Boshara and Emmons featured several findings:

  • Average household wealth in real terms, contrary to recent headlines, has not fully recovered; indeed, it is only about halfway back to prerecession levels.
  • While many Americans lost wealth because of the recession, younger, less-educated and/or African-American and Hispanic families lost the most, in percentage terms.
  • Those subgroups had higher-than-average concentrations of their wealth in housing and higher debt-to-asset ratios than less economically vulnerable groups.
  • The very families most exposed to the economic fallout of a deep recession—fallout that came in the form of job loss or reduced income—possessed the weakest and riskiest balance sheets.
  • Balance sheet failures were important contributors to the downturn and weak recovery.

The Center will harness these insights and other research to inform policymakers, practitioners and financial institutions on ways to help families save and invest more wisely, thus contributing to households’ economic mobility and the nation’s economic growth.

St.

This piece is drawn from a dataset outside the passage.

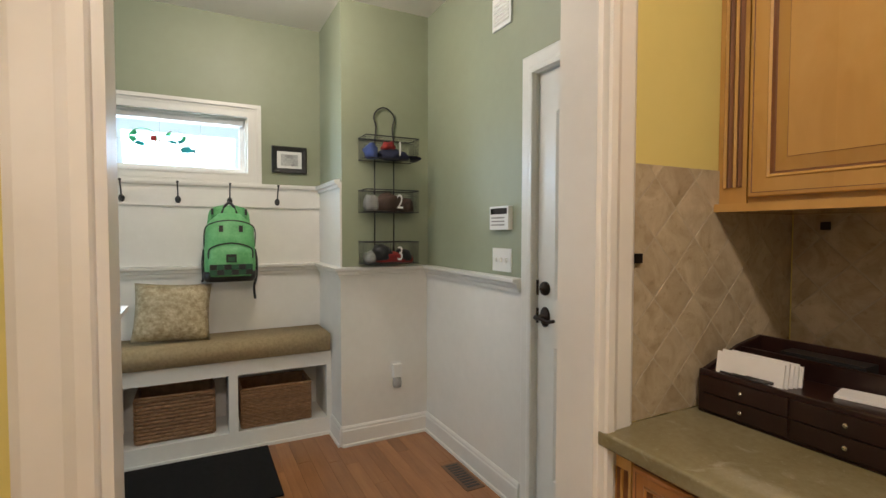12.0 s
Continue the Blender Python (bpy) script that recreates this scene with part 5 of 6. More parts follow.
# ---- mat in front of the back cabinets ----
t = thing("kitchen_mat", "tan woven mat with lattice pattern and pale border", "mat", pose(-0.018, 7.115, 0.001))
part("field", bbox(0, 0, 0, 0.878, 0.57, 0.007, r=0.003), RUGEDGE, t)
part("centre", bbox(0.055, 0.05, 0.004, 0.823, 0.52, 0.0085, r=0.001), RUGTAN, t, "tan lattice-patterned centre")
bm = bmesh.new()
for k in range(-6, 16):
    for s2 in (-1, 1):
        seg = []
        for j in range(61):
            u = j / 60
            xx = 0.055 + 0.0768 * k + s2 * (u - 0.5) * 0.6 + 0.0
            yy = 0.05 + 0.47 * u
            if 0.06 < xx < 0.818:
                seg.append((xx, yy))
        if len(seg) > 4:
            a, b = seg[0], seg[-1]
            tube(bm, [(*a, 0.0088), (*b, 0.0088)], 0.0035, 4)
part("lattice", bm, RUGLINE, t, "pale lattice lines")

# ---- on the pantry-side wall ----
t = thing("letter_sign", "dark wooden block letter W hanging on the yellow wall", "wall sign", pose(XR - 0.001, 6.075, 1.625, 0, 0, WEST))
bm = bmesh.new()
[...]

Louis Fed President and CEO James Bullard wrote in the annual report that it is important to learn more about the link between households’ balance sheets—their savings, assets, debt and net worth, as distinct from wages and income—and the performance of the national economy.

“Work is under way and the partnerships are forming with colleagues throughout the Federal Reserve System, as well as external researchers and others,” Bullard wrote. “As we learn more about how microeconomic activity affects the performance of the macroeconomy, this research could have important public-policy implications, including insights for monetary policy.”

An early theme of the Center’s research is that too many families before the recession relied too heavily on wealth-depleting financial services, maintained a low level of savings, carried risky and high-cost consumer and mortgage debt, and did not diversify assets beyond housing.

With that in mind, and in an effort to prevent future large-scale household wealth losses, the Center’s team will conduct and publish research on key balance-sheet issues, organize research conferences and symposia, establish a web-based research clearinghouse, develop a Household Balance Sheet Index, and organize forums to better understand the balance-sheet issues affecting struggling families and communities.